Construing the evidence in the light most favorable to the jury's verdict, we find that the jury rationally could have found from the circumstantial evidence that every reasonable hypothesis was excluded except that Toney was one of the men who committed the crimes. Both victims testified that two men wearing dark pants, light shirts, and bandannas emerged from the trail, took property from them at gunpoint, and then retreated back into the trail. Around the time of the robberies, Toney and another man were seen walking onto the trail that led to the crime scene and were seen shortly thereafter running out of the trail. Within 30 minutes, Toney was apprehended in a car that had been seen in the vicinity of the crime scene. He was wearing clothing that matched the description of that worn by the robbers, and the car contained two bandannas like the ones the robbers wore. We conclude that the evidence authorized the jury to find beyond a reasonable doubt that Toney was guilty of two counts of armed robbery.[15]

Judgment affirmed.

SMITH, P.J., and BARNES, J., concur.

NOTES

[1] Killens v. State, 184 Ga.App. 717, 720(3), 362 S.E.2d 425 (1987).
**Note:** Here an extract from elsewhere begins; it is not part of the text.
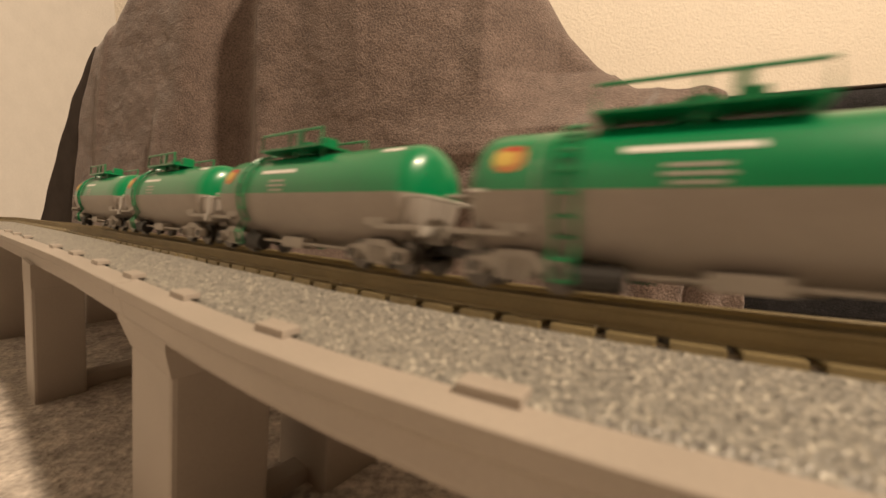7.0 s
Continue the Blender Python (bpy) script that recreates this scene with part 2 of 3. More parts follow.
joints = [PIER_FIRST + PIER_STEP * k for k in range(-15, 9)]
for u0, u1 in zip(joints, joints[1:]):
    viaduct_span(u0, u1, -100 < u1 and u0 < 620)
    far_span(u0, u1)


def pier(near=(-28.0, -5.5), half=13.0):
    """Two columns with flared heads and a tie beam near the floor; it stands on z = 0."""
    top = FLOOR_DROP - 15.2
    p = empty("viaduct_pier", "grey beige plastic model viaduct pier on the carpet", "model pier", "viaduct piers")
    for y0, y1, dz in ((*near, 0.0), (13.0, 34.0, FAR_DROP)):
        bm = B(-half, half, y0, y1, -3.0, top - 9 + dz, bevel=1.2)
        part("column", bm, CONCRETE, p)
        bm = bmesh.new()
        lo = [bm.verts.new((x, y, top - 10 + dz)) for x, y in ((-half, y0), (half, y0), (half, y1), (-half, y1))]
        f = 2.5 if half > 10 else 0.4
        e = f - 0.5 if y0 < 0 and half > 10 else 0.0
        hi = [bm.verts.new((x, y, top - 3 + dz)) for x, y in ((-half - f, y0 - e), (half + f, y0 - e), (half + f, y1 + f - 0.4), (-half - f, y1 + f - 0.4))]
        tp = [bm.verts.new((v.co.x, v.co.y, top + dz + 0.0)) for v in hi]
        for a, b in ((lo, hi), (hi, tp)):
            for i in range(4):
                bm.faces.new((a[i], a[(i + 1) % 4], b[(i + 1) % 4], b[i]))
        bm.faces.new(lo[::-1])
        bm.faces.new(tp)
        part("head", bm, CONCRETE, p)
    part("tie_beam", B(-4, 4, near[1] - 0.5, 14, -1, 5.5, bevel=0.6), CONCRETE, p)
    return p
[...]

[2] Cleveland v. State, 164 Ga.App. 478, 480(1), 298 S.E.2d 22 (1982); Killens, supra.

[3] Killens, supra; Cleveland, supra.

[4] 409 U.S. 188, 199-200(III), 93 S.Ct. 375, 34 L.Ed.2d 401 (1972).

[5] Id.; Cleveland, supra.

[6] See Killens, supra at 721, 362 S.E.2d 425.

[7] 216 Ga.App. 326, 454 S.E.2d 784 (1995).

[8] Supra.

[9] Banks, supra at 329(3), 454 S.E.2d 784.

[10] See Salazar v. State, 245 Ga.App. 878, 879-880(1), 539 S.E.2d 231 (2000).

[11] Hayes v. State, 249 Ga.App. 857, 859(1), 549 S.E.2d 813 (2001).

[12] 443 U.S. 307 (99 S.Ct. 2781, 61 L.Ed.2d 560) (1979); Hayes, supra.

[13] Hayes, supra at 860(1), 549 S.E.2d 813.

[14] (Citations and punctuation omitted; emphasis in original.) Id.

[15] See Jackson, supra; Hayes, supra; State v. Watson, 239 Ga.App. 482, 484-486(2), 520 S.E.2d 911 (1999).